Every line from the line containing "for key, value" through the final line of the data is to be printed exactly; no other line is to appear.

════════════════════

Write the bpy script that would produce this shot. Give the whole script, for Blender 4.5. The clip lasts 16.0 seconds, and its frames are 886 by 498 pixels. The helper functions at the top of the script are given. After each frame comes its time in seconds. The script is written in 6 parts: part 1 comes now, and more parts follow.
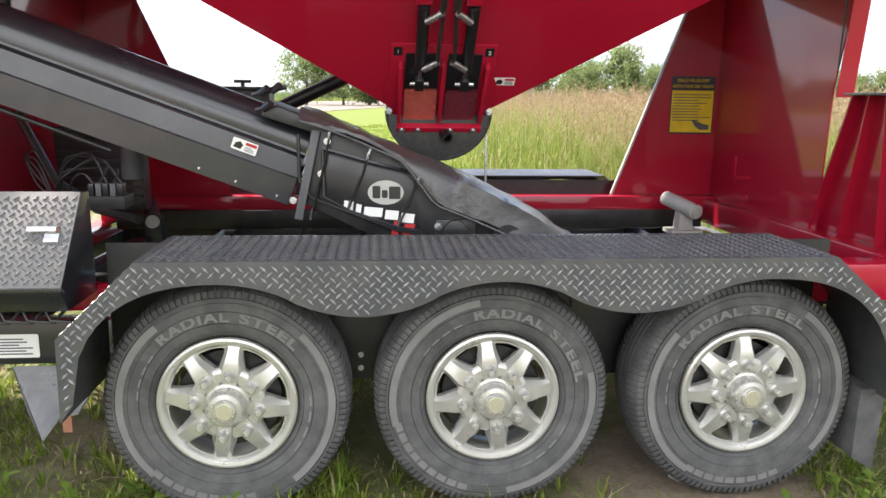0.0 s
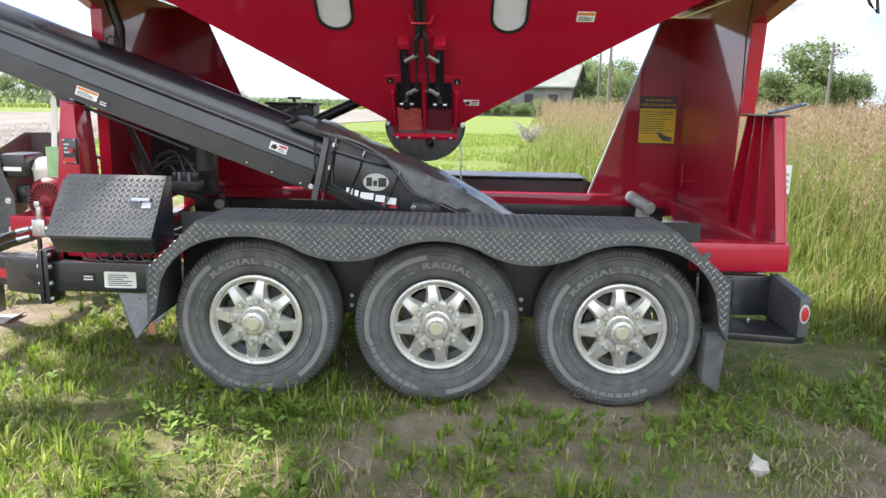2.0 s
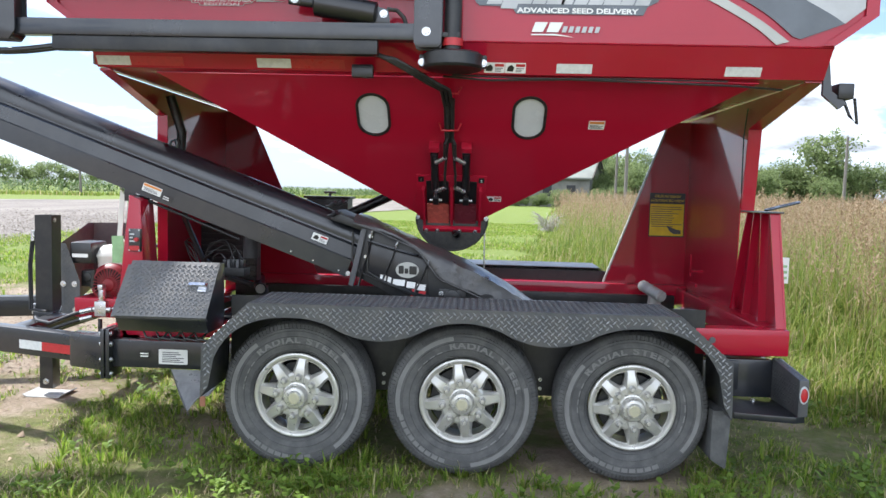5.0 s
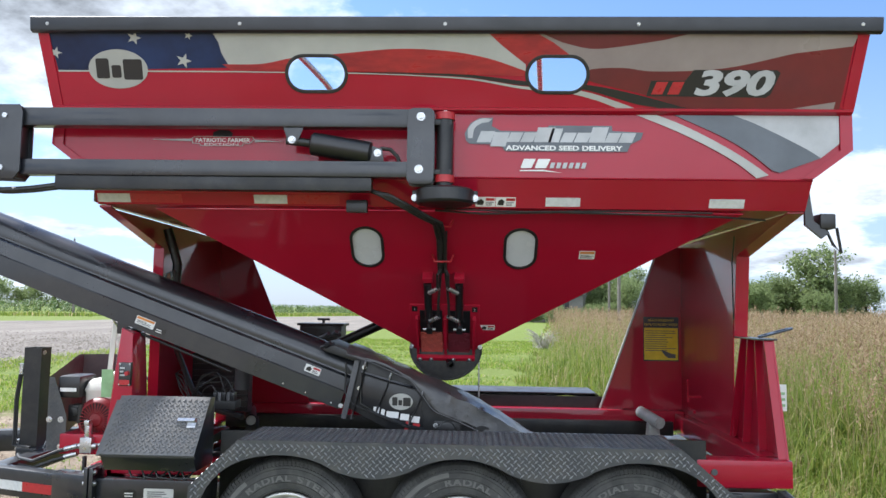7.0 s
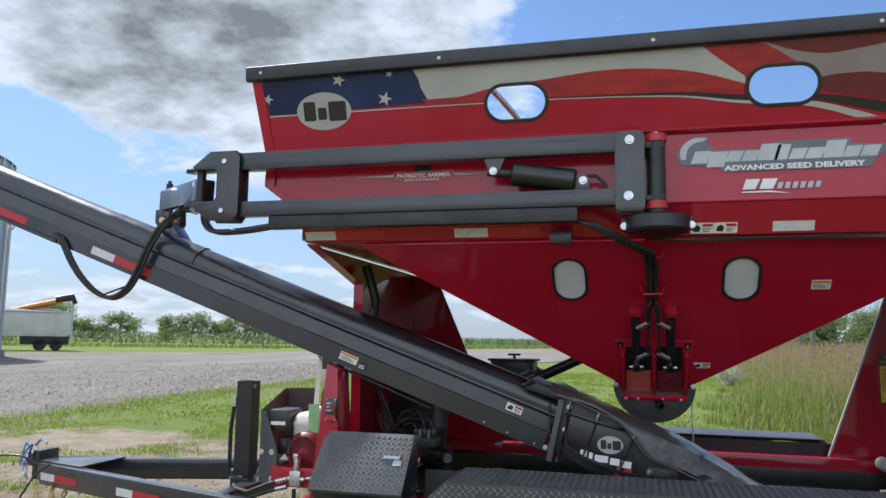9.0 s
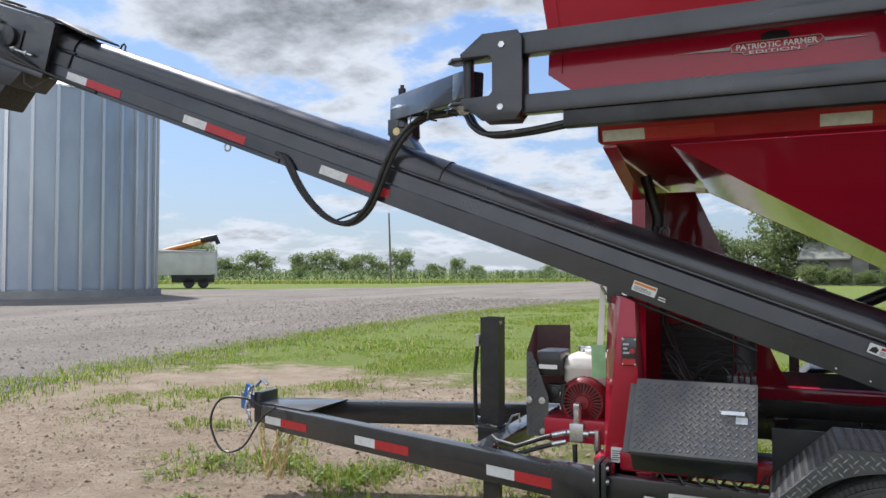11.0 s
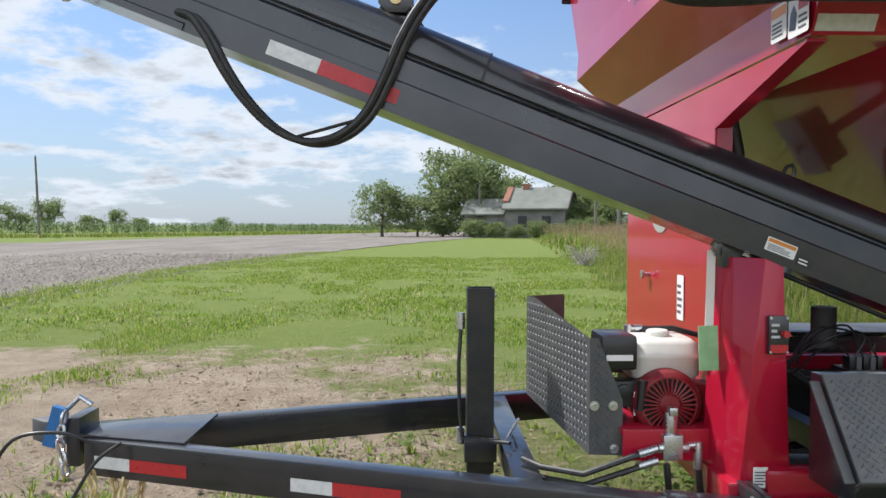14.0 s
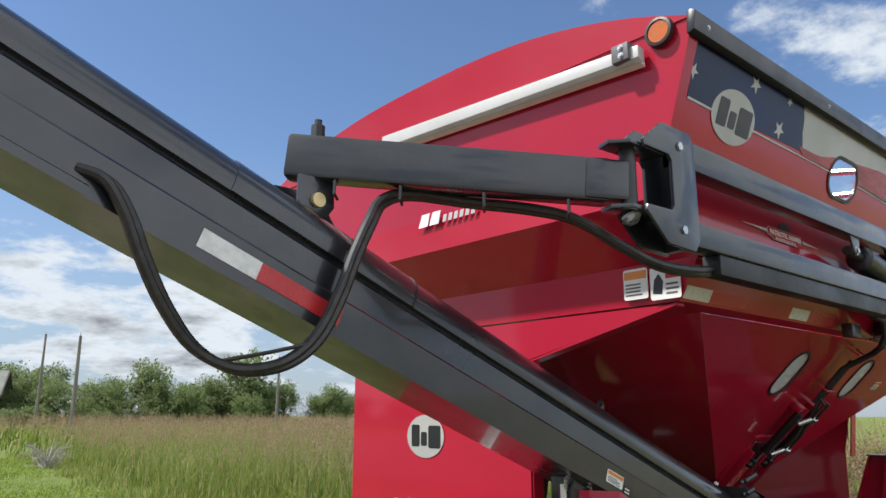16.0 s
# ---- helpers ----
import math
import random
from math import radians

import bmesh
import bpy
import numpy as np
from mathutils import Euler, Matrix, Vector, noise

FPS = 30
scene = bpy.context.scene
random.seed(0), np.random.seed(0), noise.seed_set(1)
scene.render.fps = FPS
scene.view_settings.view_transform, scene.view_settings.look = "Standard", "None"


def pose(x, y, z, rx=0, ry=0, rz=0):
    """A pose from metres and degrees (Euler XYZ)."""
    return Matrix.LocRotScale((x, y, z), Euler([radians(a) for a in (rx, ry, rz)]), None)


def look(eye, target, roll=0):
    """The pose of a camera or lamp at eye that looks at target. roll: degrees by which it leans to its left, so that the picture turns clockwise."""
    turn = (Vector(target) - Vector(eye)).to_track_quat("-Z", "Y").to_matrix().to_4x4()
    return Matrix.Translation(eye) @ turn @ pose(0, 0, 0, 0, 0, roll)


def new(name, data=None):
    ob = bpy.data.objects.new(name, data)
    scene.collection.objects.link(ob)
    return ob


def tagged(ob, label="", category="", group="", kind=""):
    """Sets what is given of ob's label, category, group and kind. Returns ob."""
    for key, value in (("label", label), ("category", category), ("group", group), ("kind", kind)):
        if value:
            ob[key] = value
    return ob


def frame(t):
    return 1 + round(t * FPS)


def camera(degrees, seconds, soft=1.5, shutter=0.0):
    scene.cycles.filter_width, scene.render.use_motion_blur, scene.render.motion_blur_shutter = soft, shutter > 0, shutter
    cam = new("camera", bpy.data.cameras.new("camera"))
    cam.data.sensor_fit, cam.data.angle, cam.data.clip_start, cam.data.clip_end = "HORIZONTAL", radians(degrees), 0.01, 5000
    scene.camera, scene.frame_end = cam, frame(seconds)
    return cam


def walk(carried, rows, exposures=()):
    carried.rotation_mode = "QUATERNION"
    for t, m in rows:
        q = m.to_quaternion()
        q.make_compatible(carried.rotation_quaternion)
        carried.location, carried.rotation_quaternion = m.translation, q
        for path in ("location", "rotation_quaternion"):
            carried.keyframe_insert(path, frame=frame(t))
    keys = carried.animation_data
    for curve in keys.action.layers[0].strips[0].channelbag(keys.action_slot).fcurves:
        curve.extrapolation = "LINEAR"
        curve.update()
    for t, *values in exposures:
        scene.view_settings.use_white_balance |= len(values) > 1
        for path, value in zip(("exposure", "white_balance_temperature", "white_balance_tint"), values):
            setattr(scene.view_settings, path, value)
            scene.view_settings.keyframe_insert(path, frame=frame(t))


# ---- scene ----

════════════════════

### ANSWER TO THIS PROBLEM
    for key, value in (("label", label), ("category", category), ("group", group), ("kind", kind)):
        if value:
            ob[key] = value
    return ob


def frame(t):
    return 1 + round(t * FPS)


def camera(degrees, seconds, soft=1.5, shutter=0.0):
    scene.cycles.filter_width, scene.render.use_motion_blur, scene.render.motion_blur_shutter = soft, shutter > 0, shutter
    cam = new("camera", bpy.data.cameras.new("camera"))
    cam.data.sensor_fit, cam.data.angle, cam.data.clip_start, cam.data.clip_end = "HORIZONTAL", radians(degrees), 0.01, 5000
    scene.camera, scene.frame_end = cam, frame(seconds)
    return cam


def walk(carried, rows, exposures=()):
    carried.rotation_mode = "QUATERNION"
    for t, m in rows:
        q = m.to_quaternion()
        q.make_compatible(carried.rotation_quaternion)
        carried.location, carried.rotation_quaternion = m.translation, q
        for path in ("location", "rotation_quaternion"):
            carried.keyframe_insert(path, frame=frame(t))
    keys = carried.animation_data
    for curve in keys.action.layers[0].strips[0].channelbag(keys.action_slot).fcurves:
        curve.extrapolation = "LINEAR"
        curve.update()
    for t, *values in exposures:
        scene.view_settings.use_white_balance |= len(values) > 1
        for path, value in zip(("exposure", "white_balance_temperature", "white_balance_tint"), values):
            setattr(scene.view_settings, path, value)
            scene.view_settings.keyframe_insert(path, frame=frame(t))


# ---- scene ----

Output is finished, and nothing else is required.